OHDF Schema Mapping Ver. 3

{
  platform: {
    name,
    release,
    target_id
  },
  version,
  statistics: {
    duration
  },
  profiles: [
    {
      name: 'Policy',
      version,
      sha256,
      title: 'Job Name',
      maintainer,
      summary: ['Organization', 'Asset', 'Asset Type', 'IP Address, Port, Instance'],
      license,
      copyright,
      copyright_email,
      supports,
      attributes,
      groups,
      controls: [
        {
          id: 'Check ID',         // ID of the requirement
          title: 'Check',
          desc: ['Task', 'Check Category'],
          descriptions,
          impact: 'Risk DV',
          refs,
          tags: {
            nist,
            cci
          },
          code,
          source_location,
          results: [
            {
              status: 'Result Status', // The result of the scan for that particular control
              code_desc: 'Details',
              message,
              run_time,
              start_time: 'Date'   // Some indication of when the scan was run
            }
          ]
        },
      ],
      status
    },
  ],
  passthrough: {
    auxiliary_data: [
      {
        name,
        data
      },
    ],
    raw
  }
}

Reasoning

As mentioned previously, OHDF does not have a specific place to put information like the Organization, Asset, or Asset Type. However, we do have a summary field for profiles. Recall our goal of preserving as much data as possible from the source. With this in mind, it would be reasonable to map all these fields to the summary for the sake of preservation.

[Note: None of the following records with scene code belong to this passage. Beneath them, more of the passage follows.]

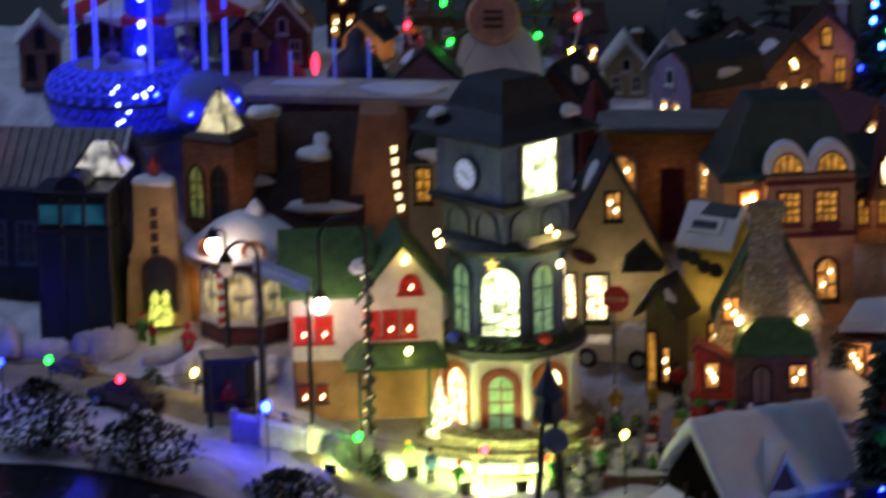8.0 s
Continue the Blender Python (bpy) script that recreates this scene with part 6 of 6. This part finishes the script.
# decorated small tree under the white figure
t = pine("decorated_tree", 0.73, 2.43, 112, 26, NEEDLE, "small fir hung with gold garland and red ornaments", 0.0, 41, 12, 18, group="christmas trees", full=0.26)
for i in range(16):
    f, a = 0.08 + 0.8 * i / 16, i * 2.4
    rr = 24 * (1 - f) ** 0.85 + 1
    bulb(t, rr * math.cos(a), rr * math.sin(a), 84 * (0.1 + 0.82 * f), 2.3, (GOLD, REDPAINT, GOLD)[i % 3], "ornament")


def shaggy_figure(x, y, z):
    """Tall stooping white figure with a coat of thick shaggy locks over a robe, one plain mesh."""
    rnd = random.Random(77)
    bm = bmesh.new()
    # height, sideways lean and radius, from the foot to the crown
    body = [(-8, 0, 52), (37, 0, 48), (62, 2, 43), (82, 4, 40), (115, 4, 36), (144, -8, 34), (172, -14, 27), (190, -17, 22), (204, -18, 18), (213, -18, 9)]
    zs, lean, wide = zip(*body)
    loft(bm, [ring(r, zz, 26, c, 0, 0, r * 0.85) for zz, c, r in body], mi=2)
    for i in range(1900):
        f = rnd.random() ** 0.8
        a = rnd.uniform(-math.pi, 0.5)
        low = 84 + 16 * math.sin(a * 3.1) + 12 * math.sin(a * 7.3 + 1) - 10 * math.cos(a)
        zz = low + (211 - low) * f
        rr = float(np.interp(zz, zs, wide))
        cx = float(np.interp(zz, zs, lean))
        out = Vector((math.cos(a), math.sin(a) * 0.85, 0))
        side = Vector((-out.y, out.x, 0))
        p = Vector((cx, 0, zz)) + out * rr - out * 1.5
        l, w = rnd.uniform(5, 12), rnd.uniform(1.2, 2.8)
        sway = rnd.uniform(-0.6, 0.6)
        rings = []
        for q, fat in ((0, 0.7), (0.35, 1.1), (0.75, 0.8), (1.0, 0.15)):
            c = p + out * (2.0 + 3.4 * math.sin(math.pi * q * 0.8)) + Vector((0, 0, -l * q)) + side * sway * l * q
            rings.append([tuple(c + (side * math.cos(g) + out * 0.8 * math.sin(g)) * w * fat) for g in (0, 1.26, 2.51, 3.77, 5.03)])
        loft(bm, rings)
    ball(bm, -32, -12, 191, 8, 9, 12, 1)
    for k in range(12):
        a = k / 11 * math.pi - math.pi
        ball(bm, -18 + 19 * math.cos(a), 16 * math.sin(a), 203, 4.5, 4, 8, 0)
    LOCKS = mat("shaggy_white", (0.84, 0.8, 0.72), 0.35, 0.25, 200.0, 0.3, 900.0, spec=0.6)
    ROBE = mat("cream_robe", (0.62, 0.52, 0.38), 0.7, 0.3, 60.0, 0.4)
    ob = part("shaggy_figure", bm, [LOCKS, mat("warm_tone", (0.6, 0.3, 0.18), 0.6), ROBE], m=pose(x, y, z), smooth=True)
    return tagged(ob, "tall stooping white figure with a shaggy snow-like coat", "figurine")


shaggy_figure(0.773, 2.39, 0.167)
# Lamp added out of view to throw warm light on the shaggy figure
post_lamp("street_lamp", 0.88, 2.385, 195, "added black lamp post with one warm globe, out of view", ((0, 8),), glow("side_fill_globe", (1.0, 0.74, 0.46), 700.0), 7, 2.4, gr=9)
# Yellow-green light is put into the leaf colour; bulbs added to brighten it
christmas_tree(0.95, 2.98, 0.09, 200, 56, ((0.5, -0.9, LANTERN, 3), (0.62, -0.6, B_GREEN, 3), (0.7, -1.0, B_RED, 1.6), (0.4, -0.7, LANTERN, 3.5), (0.8, -0.7, LANTERN, 2.5), (0.6, -1.3, LANTERN, 2.5)), 33, "green tree at the edge with added bulbs and light in its leaf colour", needle=mat("yellow_lit_leaf", (0.2, 0.3, 0.06), 0.7, 0.45))
string_of_lights([(0.722, 2.37, 0.358, B_BLUE), (0.724, 2.362, 0.364, PALEBLUE), (0.722, 2.36, 0.371, B_RED), (0.726, 2.358, 0.377, B_RED), (0.729, 2.357, 0.384, B_CYAN), (0.733, 2.356, 0.39, B_RED), (0.739, 2.356, 0.393, B_GREEN)], "small coloured bulbs crowning the white figure", 1, 2.4, 0)
string_of_lights([(0.729, 3.1, 0.2085, B_YEL), (0.731, 3.09, 0.2225, PALEBLUE), (0.744, 3.085, 0.2265, B_RED), (0.759, 3.08, 0.2265, B_GREEN), (0.789, 3.08, 0.2195, PALEBLUE), (0.804, 3.08, 0.2155, B_RED), (0.809, 3.08, 0.2055, B_GREEN), (0.809, 3.075, 0.1915, B_YEL), (0.842, 3.07, 0.1855, B_BLUE), (0.844, 3.07, 0.1775, B_GREEN)], "arch of coloured bulbs over the back track", 1, 3.6, 9)

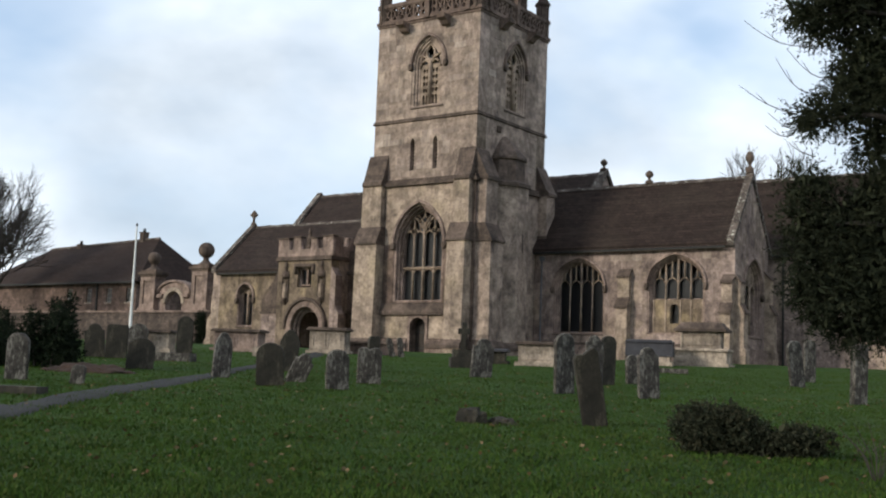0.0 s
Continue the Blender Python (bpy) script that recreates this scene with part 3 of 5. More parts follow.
# stair turret on the tower's flank
m = bmesh.new()
lathe(m, -0.15, 2.85, [(1.62, -0.6), (1.62, 0.6), (1.55, 0.75), (1.5, 9.2)], 8, math.pi / 8)
part("stair_turret", m, ASHLAR, church)
m = bmesh.new()
lathe(m, -0.1, 2.8, [(1.58, 9.15), (1.6, 9.35), (1.26, 9.5), (1.22, 10.62), (1.34, 10.68), (1.34, 10.8), (1.10, 11.15), (0.72, 11.62), (0.32, 11.98), (0.08, 12.15)], 8, math.pi / 8)
part("turret_cap", m, WEATHERED, church, "dark weathered stone cap of the stair turret")
for y, z0, z1 in ((2.9, 5.6, 6.6), (3.1, 2.6, 3.5)):
    m = bmesh.new()
    box(m, 1.2, 1.26, y - 0.05, y + 0.05, z0, z1)
    part("loop_window", m, OAK, church, "dark narrow stair light")
m = bmesh.new()
lathe(m, -0.02, 2.1, [(0.22, 12.2), (0.22, 12.5)], 6)
part("wall_boss", m, WEATHERED, church)

# -- parapet with pierced panels
for way, lo, hi, face in ((FRONT, -7.04, 0.04, 0.04), (FRONT, -7.04, 0.04, -6.84), (SIDE, 0.18, 6.82, 0.04), (SIDE, 0.18, 6.82, -6.84)):
    n = 12
    step = (hi - lo - 0.7) / n
    holes = []
    for k in range(n):
        c = lo + 0.35 + (k + 0.5) * step
        if k in (5, 6):
            holes += [cell(c + dx, dz + 19.18, step * 0.18, 0.17) for dx in (-step * 0.22, step * 0.22) for dz in (-0.2, 0.2)]
        else:
            holes += [[(c - step * 0.4, 18.86), (c - step * 0.06, 19.18), (c - step * 0.4, 19.5)], [(c + step * 0.4, 18.86), (c + step * 0.4, 19.5), (c + step * 0.06, 19.18)],
                      [(c - step * 0.3, 18.84), (c + step * 0.3, 18.84), (c, 19.1)], [(c - step * 0.3, 19.52), (c, 19.26), (c + step * 0.3, 19.52)]]
    plate("parapet", rect(lo, hi, 18.76, 19.6), holes, 0.2, PARAPET, church, way, face, "pierced stone parapet")
    plate("coping", rect(lo - 0.04, hi + 0.04, 19.6, 19.76), [], 0.32, PARAPET, church, way, face + 0.06, bevel=0.04)
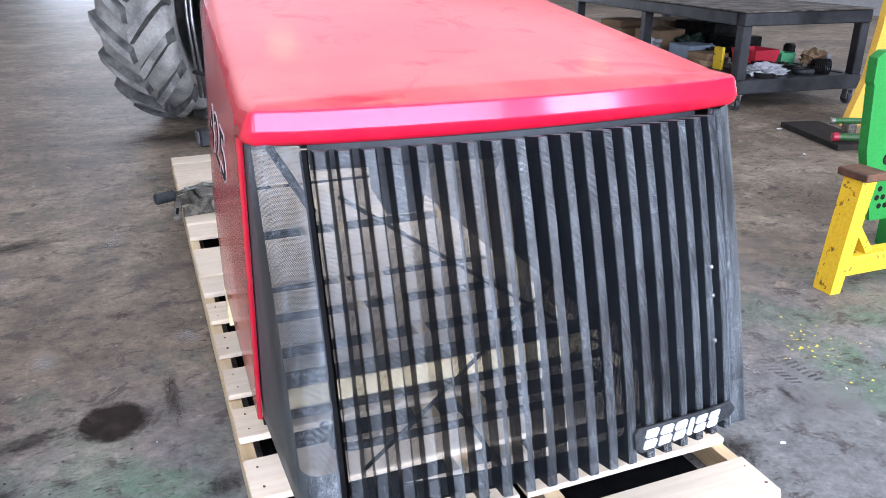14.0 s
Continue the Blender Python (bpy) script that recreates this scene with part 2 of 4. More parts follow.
    l.new(tc, mp3.inputs["Vector"])
    spot = noise_tex(nt, mp3.outputs[0], 26.0, 3.0, 0.6, 0.3)
    srr = ramp(nt, ((0.61, (0, 0, 0)), (0.66, (1, 1, 1))))
    l.new(spot.outputs[0], srr.inputs[0])
    gate = ramp(nt, ((0.45, (0.05, 0.05, 0.05)), (0.6, (1, 1, 1))))
    l.new(gn.outputs[0], gate.inputs[0])
    col = mixc(nt, math_node(nt, 'MULTIPLY', math_node(nt, 'MULTIPLY', srr.outputs[0], gate.outputs[0]), 0.8), col, (0.022, 0.020, 0.018))
    l.new(col, b.inputs["Base Color"])
    l.new(math_node(nt, 'MULTIPLY_ADD', mid.outputs[0], 0.3, 0.42), b.inputs["Roughness"])
    b.inputs["Specular IOR Level"].default_value = 0.27
    bump(nt, fine.outputs[0], 0.12, 0.004, b)
    return m


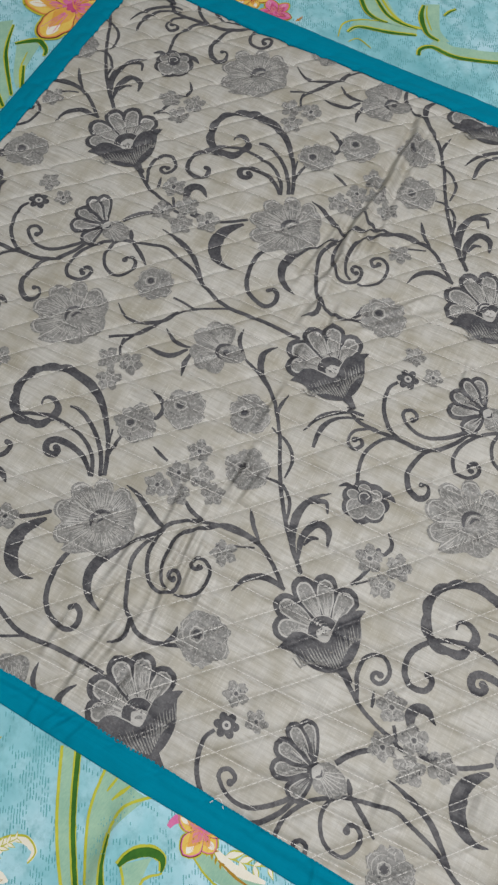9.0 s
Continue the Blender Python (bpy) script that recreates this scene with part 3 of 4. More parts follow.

The profile name and title fields are a little tricky. Note that the Policy field refers to the baseline guidance that the scan tested against. This aligns more with the profile name than the Job Name, which is just a name the customer added for the report. Thus, we map the Policy field to the profiles.name and the Job Name field to the profiles.title instead.

Mapping Version 4

Finally, let's fill the rest of the empty fields using what available information we can use, prioritizing required fields and omitting any applicable unrequired fields.

Correlated Fields

OHDF	Source Data
`platform.name`	`'Heimdall Tools'`
`platform.release`	`HeimdallToolsVersion`
`version`	`HeimdallToolsVersion`
`profiles.controls.tags.nist`	`DEFAULT_STATIC_CODE_ANALYSIS_NIST_TAGS`
`profiles.controls.tags.cci`	`DEFAULT_STATIC_CODE_ANALYSIS_CCI_TAGS`
`profiles.status`	`'loaded'`

OHDF Schema Mapping Ver. 4

{
  platform: {
    name: 'Heimdall Tools',
    release: HeimdallToolsVersion,
    target_id
  },
  version: HeimdallToolsVersion,
  statistics: {
    duration
  },
  profiles: [
    {
      name: 'Policy',
      version,
      sha256,
      title: 'Job Name',
      maintainer,
      summary: ['Organization', 'Asset', 'Asset Type', 'IP Address, Port, Instance'],
      license,
      copyright,
      copyright_email,
      supports,
      attributes,
      groups,
      controls: [
        {
          id: 'Check ID',         // ID of the requirement
          title: 'Check',
          desc: ['Task', 'Check Category'],
          descriptions,
          impact: 'Risk DV',
          refs,
          tags: {
            nist: DEFAULT_STATIC_CODE_ANALYSIS_NIST_TAGS,
            cci: DEFAULT_STATIC_CODE_ANALYSIS_CCI_TAGS
          },
          code,
          source_location,
          results: [
            {
              status: 'Result Status', // The result of the scan for that particular control
              code_desc: 'Details',
              message,
              run_time,
              start_time: 'Date'   // Some indication of when the scan was run
            }
          ]
        },
      ],
      status: 'loaded'
    },
  ],
  passthrough: {
    auxiliary_data: [
      {
        name,
        data
      },
    ],
    raw
  }
}

Reasoning

Unfilled fields are a result of a lack of sufficent information from the source data that can be used to reasonably associate with these fields.

The reasoning for the filled fields are as follows:

platform: {name: 'Heimdall Tools'}: platform refers to the instance generating the OHDF file, which in this case is Heimdall2 or Heimdall Tools.
platform: {release: HeimdallToolsVersion}: Similar reasoning as above.
version: HeimdallToolsVersion: Similar reasoning as platform fields.
profiles.controls.tags.nist: DEFAULT_STATIC_CODE_ANALYSIS_NIST_TAGS: The DbProtect sample does not have any associated NIST tags within it. Thus, we use the default tags for a static code analysis.
profiles.controls.tags.cci: DEFAULT_STATIC_CODE_ANALYSIS_CCI_TAGS: Similar reasoning as above.
status: 'loaded': The status of a profile is typically loaded since it has been ingested and converted to OHDF.
:::

Now we have a finalized mapping for DbProtect to OHDF.